JOB: All of the data that follows should be retyped exactly, please, except the pictures.

DATA SECTION:
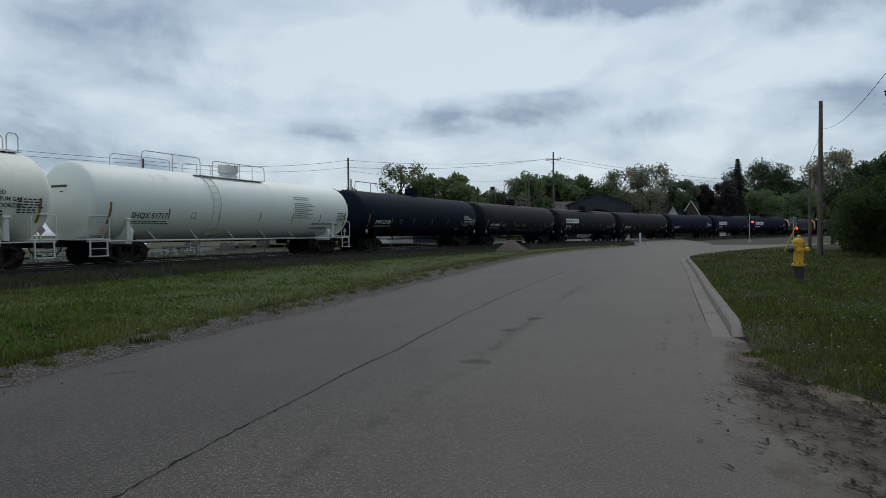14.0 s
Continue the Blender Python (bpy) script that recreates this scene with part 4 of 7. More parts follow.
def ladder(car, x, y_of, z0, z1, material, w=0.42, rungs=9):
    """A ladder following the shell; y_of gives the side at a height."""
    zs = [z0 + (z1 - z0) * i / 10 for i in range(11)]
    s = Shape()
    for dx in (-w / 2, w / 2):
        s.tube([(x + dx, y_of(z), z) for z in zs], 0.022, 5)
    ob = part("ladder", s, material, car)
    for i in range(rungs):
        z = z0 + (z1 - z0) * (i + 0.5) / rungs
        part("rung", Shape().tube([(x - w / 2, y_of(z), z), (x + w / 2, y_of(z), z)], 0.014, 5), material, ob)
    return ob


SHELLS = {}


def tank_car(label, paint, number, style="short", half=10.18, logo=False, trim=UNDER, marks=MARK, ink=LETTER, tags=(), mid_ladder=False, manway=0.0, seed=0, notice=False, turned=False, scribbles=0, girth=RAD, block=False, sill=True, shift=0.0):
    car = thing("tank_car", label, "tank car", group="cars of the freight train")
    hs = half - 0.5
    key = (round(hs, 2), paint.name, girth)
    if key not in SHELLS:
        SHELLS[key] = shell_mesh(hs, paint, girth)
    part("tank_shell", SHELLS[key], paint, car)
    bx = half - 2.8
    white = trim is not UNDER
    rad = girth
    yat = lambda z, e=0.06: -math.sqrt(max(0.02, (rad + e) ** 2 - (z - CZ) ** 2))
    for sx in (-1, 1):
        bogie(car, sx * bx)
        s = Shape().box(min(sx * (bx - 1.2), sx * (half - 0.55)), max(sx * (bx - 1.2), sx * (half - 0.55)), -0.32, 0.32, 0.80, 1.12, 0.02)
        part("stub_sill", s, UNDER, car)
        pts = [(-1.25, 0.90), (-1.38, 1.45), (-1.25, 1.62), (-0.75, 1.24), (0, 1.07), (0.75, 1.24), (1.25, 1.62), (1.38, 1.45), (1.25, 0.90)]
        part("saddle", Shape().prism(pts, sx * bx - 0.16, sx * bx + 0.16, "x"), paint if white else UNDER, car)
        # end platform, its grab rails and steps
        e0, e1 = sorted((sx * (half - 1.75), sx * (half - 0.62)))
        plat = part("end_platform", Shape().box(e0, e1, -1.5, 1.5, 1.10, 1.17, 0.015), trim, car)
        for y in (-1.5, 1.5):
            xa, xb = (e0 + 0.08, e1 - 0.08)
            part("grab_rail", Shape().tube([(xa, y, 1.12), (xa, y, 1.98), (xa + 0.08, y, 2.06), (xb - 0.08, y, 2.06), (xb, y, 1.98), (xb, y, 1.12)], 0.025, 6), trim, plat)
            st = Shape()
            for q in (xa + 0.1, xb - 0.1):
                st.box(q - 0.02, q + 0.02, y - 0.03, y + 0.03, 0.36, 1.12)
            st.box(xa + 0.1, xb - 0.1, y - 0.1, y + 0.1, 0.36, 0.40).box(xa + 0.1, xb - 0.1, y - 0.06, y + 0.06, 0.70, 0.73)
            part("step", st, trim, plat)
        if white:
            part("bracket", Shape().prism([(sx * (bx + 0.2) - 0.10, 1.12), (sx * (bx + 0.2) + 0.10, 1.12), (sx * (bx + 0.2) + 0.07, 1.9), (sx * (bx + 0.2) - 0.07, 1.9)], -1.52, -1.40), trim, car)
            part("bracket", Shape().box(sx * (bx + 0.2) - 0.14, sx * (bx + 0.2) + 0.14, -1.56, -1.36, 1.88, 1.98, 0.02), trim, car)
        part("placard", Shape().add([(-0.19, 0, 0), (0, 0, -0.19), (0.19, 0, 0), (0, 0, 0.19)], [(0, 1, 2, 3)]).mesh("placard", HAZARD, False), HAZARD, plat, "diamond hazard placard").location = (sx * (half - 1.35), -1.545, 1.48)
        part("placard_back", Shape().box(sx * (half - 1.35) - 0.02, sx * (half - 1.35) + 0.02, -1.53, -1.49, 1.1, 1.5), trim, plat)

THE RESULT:
14.0 s
Continue the Blender Python (bpy) script that recreates this scene with part 4 of 7. More parts follow.
def ladder(car, x, y_of, z0, z1, material, w=0.42, rungs=9):
    """A ladder following the shell; y_of gives the side at a height."""
    zs = [z0 + (z1 - z0) * i / 10 for i in range(11)]
    s = Shape()
    for dx in (-w / 2, w / 2):
        s.tube([(x + dx, y_of(z), z) for z in zs], 0.022, 5)
    ob = part("ladder", s, material, car)
    for i in range(rungs):
        z = z0 + (z1 - z0) * (i + 0.5) / rungs
        part("rung", Shape().tube([(x - w / 2, y_of(z), z), (x + w / 2, y_of(z), z)], 0.014, 5), material, ob)
    return ob


SHELLS = {}


def tank_car(label, paint, number, style="short", half=10.18, logo=False, trim=UNDER, marks=MARK, ink=LETTER, tags=(), mid_ladder=False, manway=0.0, seed=0, notice=False, turned=False, scribbles=0, girth=RAD, block=False, sill=True, shift=0.0):
    car = thing("tank_car", label, "tank car", group="cars of the freight train")
    hs = half - 0.5
    key = (round(hs, 2), paint.name, girth)
    if key not in SHELLS:
        SHELLS[key] = shell_mesh(hs, paint, girth)
    part("tank_shell", SHELLS[key], paint, car)
    bx = half - 2.8
    white = trim is not UNDER
    rad = girth
    yat = lambda z, e=0.06: -math.sqrt(max(0.02, (rad + e) ** 2 - (z - CZ) ** 2))
    for sx in (-1, 1):
        bogie(car, sx * bx)
        s = Shape().box(min(sx * (bx - 1.2), sx * (half - 0.55)), max(sx * (bx - 1.2), sx * (half - 0.55)), -0.32, 0.32, 0.80, 1.12, 0.02)
        part("stub_sill", s, UNDER, car)
        pts = [(-1.25, 0.90), (-1.38, 1.45), (-1.25, 1.62), (-0.75, 1.24), (0, 1.07), (0.75, 1.24), (1.25, 1.62), (1.38, 1.45), (1.25, 0.90)]
        part("saddle", Shape().prism(pts, sx * bx - 0.16, sx * bx + 0.16, "x"), paint if white else UNDER, car)
        # end platform, its grab rails and steps
        e0, e1 = sorted((sx * (half - 1.75), sx * (half - 0.62)))
        plat = part("end_platform", Shape().box(e0, e1, -1.5, 1.5, 1.10, 1.17, 0.015), trim, car)
        for y in (-1.5, 1.5):
            xa, xb = (e0 + 0.08, e1 - 0.08)
            part("grab_rail", Shape().tube([(xa, y, 1.12), (xa, y, 1.98), (xa + 0.08, y, 2.06), (xb - 0.08, y, 2.06), (xb, y, 1.98), (xb, y, 1.12)], 0.025, 6), trim, plat)
            st = Shape()
            for q in (xa + 0.1, xb - 0.1):
                st.box(q - 0.02, q + 0.02, y - 0.03, y + 0.03, 0.36, 1.12)
            st.box(xa + 0.1, xb - 0.1, y - 0.1, y + 0.1, 0.36, 0.40).box(xa + 0.1, xb - 0.1, y - 0.06, y + 0.06, 0.70, 0.73)
            part("step", st, trim, plat)
        if white:
            part("bracket", Shape().prism([(sx * (bx + 0.2) - 0.10, 1.12), (sx * (bx + 0.2) + 0.10, 1.12), (sx * (bx + 0.2) + 0.07, 1.9), (sx * (bx + 0.2) - 0.07, 1.9)], -1.52, -1.40), trim, car)
            part("bracket", Shape().box(sx * (bx + 0.2) - 0.14, sx * (bx + 0.2) + 0.14, -1.56, -1.36, 1.88, 1.98, 0.02), trim, car)
        part("placard", Shape().add([(-0.19, 0, 0), (0, 0, -0.19), (0.19, 0, 0), (0, 0, 0.19)], [(0, 1, 2, 3)]).mesh("placard", HAZARD, False), HAZARD, plat, "diamond hazard placard").location = (sx * (half - 1.35), -1.545, 1.48)
        part("placard_back", Shape().box(sx * (half - 1.35) - 0.02, sx * (half - 1.35) + 0.02, -1.53, -1.49, 1.1, 1.5), trim, plat)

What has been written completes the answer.